Highly Robust Reentrant Superconductivity in CsV_3Sb_5 under Pressure

We present the superconducting (SC) property and high-robustness of structural stability of kagome CsV_3Sb_5 under in situ high pressures. For the initial SC-I phase, its T_\rm c is quickly enhanced from 3.5 K to 7.6 K and then totally suppressed at P \sim 10 GPa. With further increasing pressure, an SC-II phase emerges at P \sim 15 GPa and persists up to 100 GPa. The T_\rm c rapidly increases to the maximal value of 5.2 K at P=53.6 GPa and slowly decreases to 4.7 K at P=100 GPa. A two-dome-like variation of T_\rm c in CsV_3Sb_5 is concluded here.
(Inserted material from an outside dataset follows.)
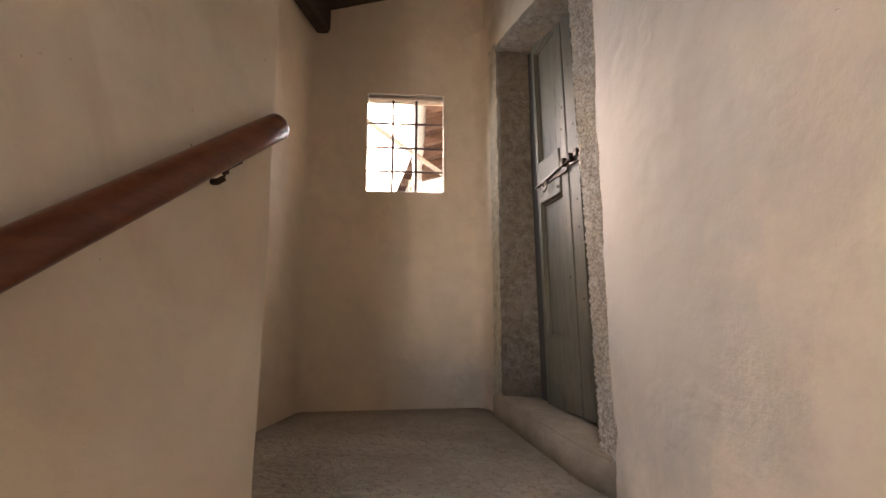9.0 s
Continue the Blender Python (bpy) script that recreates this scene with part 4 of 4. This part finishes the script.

The Raman measurements demonstrate that weakening of E_\rm 2g mode and strengthening of E_\rm 1g mode occur without phase transition in the SC-II phase, which is supported by the results of phonon spectra calculations. Electronic structure calculations reveal that exertion of pressure may bridge the gap of topological surface nontrivial states near E_\rm F, i.e., disappearance of Z_2 invariant. Meanwhile, the Fermi surface enlarges significantly, consistent with the increased carrier density. The findings here suggest that the change of electronic structure and strengthened electron-phonon coupling should be responsible for the pressure-induced reentrant SC.